* To be done: Copy each line below exactly and leave the pictures out.

* Raw data:
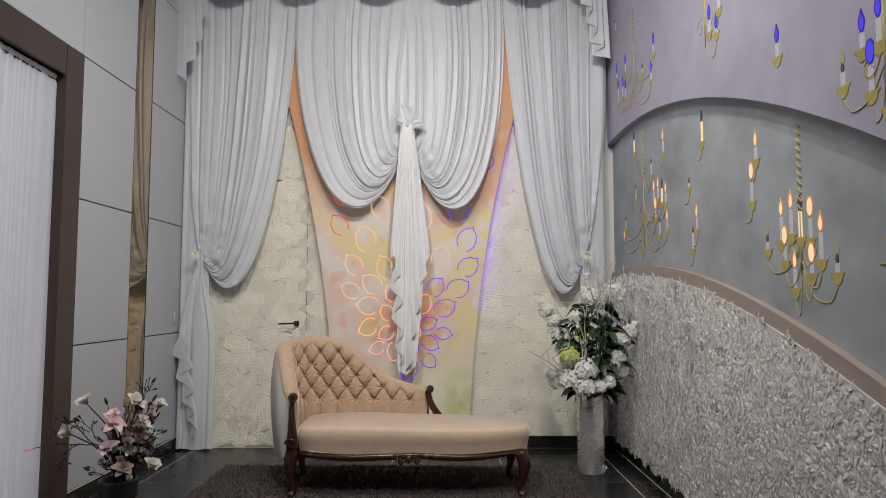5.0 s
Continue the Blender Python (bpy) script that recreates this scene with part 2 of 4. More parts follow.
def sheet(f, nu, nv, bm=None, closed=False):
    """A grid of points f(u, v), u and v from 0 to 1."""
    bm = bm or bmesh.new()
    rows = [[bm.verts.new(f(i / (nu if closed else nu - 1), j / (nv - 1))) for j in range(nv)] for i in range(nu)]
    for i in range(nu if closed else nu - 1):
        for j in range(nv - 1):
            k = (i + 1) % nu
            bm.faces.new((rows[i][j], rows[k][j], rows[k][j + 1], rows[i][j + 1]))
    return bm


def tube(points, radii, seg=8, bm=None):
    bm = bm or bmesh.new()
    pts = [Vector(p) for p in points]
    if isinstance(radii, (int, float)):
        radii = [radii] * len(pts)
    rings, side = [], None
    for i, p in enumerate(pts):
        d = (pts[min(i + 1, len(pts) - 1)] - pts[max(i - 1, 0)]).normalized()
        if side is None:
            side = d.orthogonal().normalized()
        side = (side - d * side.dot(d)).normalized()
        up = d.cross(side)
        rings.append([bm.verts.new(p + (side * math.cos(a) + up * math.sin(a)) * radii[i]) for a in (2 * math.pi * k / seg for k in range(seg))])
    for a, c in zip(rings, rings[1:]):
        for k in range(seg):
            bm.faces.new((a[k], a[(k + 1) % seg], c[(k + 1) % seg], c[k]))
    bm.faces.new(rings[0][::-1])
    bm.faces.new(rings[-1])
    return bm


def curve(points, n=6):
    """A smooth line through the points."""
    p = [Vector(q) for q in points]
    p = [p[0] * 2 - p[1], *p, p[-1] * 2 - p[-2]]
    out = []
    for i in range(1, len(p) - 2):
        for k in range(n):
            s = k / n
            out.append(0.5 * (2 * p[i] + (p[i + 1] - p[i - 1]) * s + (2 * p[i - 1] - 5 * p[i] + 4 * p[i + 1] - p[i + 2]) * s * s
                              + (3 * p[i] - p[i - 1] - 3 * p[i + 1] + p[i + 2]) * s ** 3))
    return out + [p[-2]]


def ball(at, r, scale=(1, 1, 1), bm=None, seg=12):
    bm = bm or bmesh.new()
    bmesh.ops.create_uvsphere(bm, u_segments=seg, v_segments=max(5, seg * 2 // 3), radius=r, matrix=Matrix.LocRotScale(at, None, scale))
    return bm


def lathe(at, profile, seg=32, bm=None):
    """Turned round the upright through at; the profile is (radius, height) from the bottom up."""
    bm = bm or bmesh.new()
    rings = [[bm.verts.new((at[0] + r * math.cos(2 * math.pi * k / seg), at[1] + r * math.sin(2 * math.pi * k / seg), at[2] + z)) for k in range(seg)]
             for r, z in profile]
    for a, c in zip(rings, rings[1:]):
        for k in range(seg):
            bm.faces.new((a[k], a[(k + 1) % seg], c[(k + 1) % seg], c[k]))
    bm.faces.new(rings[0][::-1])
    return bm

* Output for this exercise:
5.0 s
Continue the Blender Python (bpy) script that recreates this scene with part 2 of 4. More parts follow.
def sheet(f, nu, nv, bm=None, closed=False):
    """A grid of points f(u, v), u and v from 0 to 1."""
    bm = bm or bmesh.new()
    rows = [[bm.verts.new(f(i / (nu if closed else nu - 1), j / (nv - 1))) for j in range(nv)] for i in range(nu)]
    for i in range(nu if closed else nu - 1):
        for j in range(nv - 1):
            k = (i + 1) % nu
            bm.faces.new((rows[i][j], rows[k][j], rows[k][j + 1], rows[i][j + 1]))
    return bm


def tube(points, radii, seg=8, bm=None):
    bm = bm or bmesh.new()
    pts = [Vector(p) for p in points]
    if isinstance(radii, (int, float)):
        radii = [radii] * len(pts)
    rings, side = [], None
    for i, p in enumerate(pts):
        d = (pts[min(i + 1, len(pts) - 1)] - pts[max(i - 1, 0)]).normalized()
        if side is None:
            side = d.orthogonal().normalized()
        side = (side - d * side.dot(d)).normalized()
        up = d.cross(side)
        rings.append([bm.verts.new(p + (side * math.cos(a) + up * math.sin(a)) * radii[i]) for a in (2 * math.pi * k / seg for k in range(seg))])
    for a, c in zip(rings, rings[1:]):
        for k in range(seg):
            bm.faces.new((a[k], a[(k + 1) % seg], c[(k + 1) % seg], c[k]))
    bm.faces.new(rings[0][::-1])
    bm.faces.new(rings[-1])
    return bm


def curve(points, n=6):
    """A smooth line through the points."""
    p = [Vector(q) for q in points]
    p = [p[0] * 2 - p[1], *p, p[-1] * 2 - p[-2]]
    out = []
    for i in range(1, len(p) - 2):
        for k in range(n):
            s = k / n
            out.append(0.5 * (2 * p[i] + (p[i + 1] - p[i - 1]) * s + (2 * p[i - 1] - 5 * p[i] + 4 * p[i + 1] - p[i + 2]) * s * s
                              + (3 * p[i] - p[i - 1] - 3 * p[i + 1] + p[i + 2]) * s ** 3))
    return out + [p[-2]]


def ball(at, r, scale=(1, 1, 1), bm=None, seg=12):
    bm = bm or bmesh.new()
    bmesh.ops.create_uvsphere(bm, u_segments=seg, v_segments=max(5, seg * 2 // 3), radius=r, matrix=Matrix.LocRotScale(at, None, scale))
    return bm


def lathe(at, profile, seg=32, bm=None):
    """Turned round the upright through at; the profile is (radius, height) from the bottom up."""
    bm = bm or bmesh.new()
    rings = [[bm.verts.new((at[0] + r * math.cos(2 * math.pi * k / seg), at[1] + r * math.sin(2 * math.pi * k / seg), at[2] + z)) for k in range(seg)]
             for r, z in profile]
    for a, c in zip(rings, rings[1:]):
        for k in range(seg):
            bm.faces.new((a[k], a[(k + 1) % seg], c[(k + 1) % seg], c[k]))
    bm.faces.new(rings[0][::-1])
    return bm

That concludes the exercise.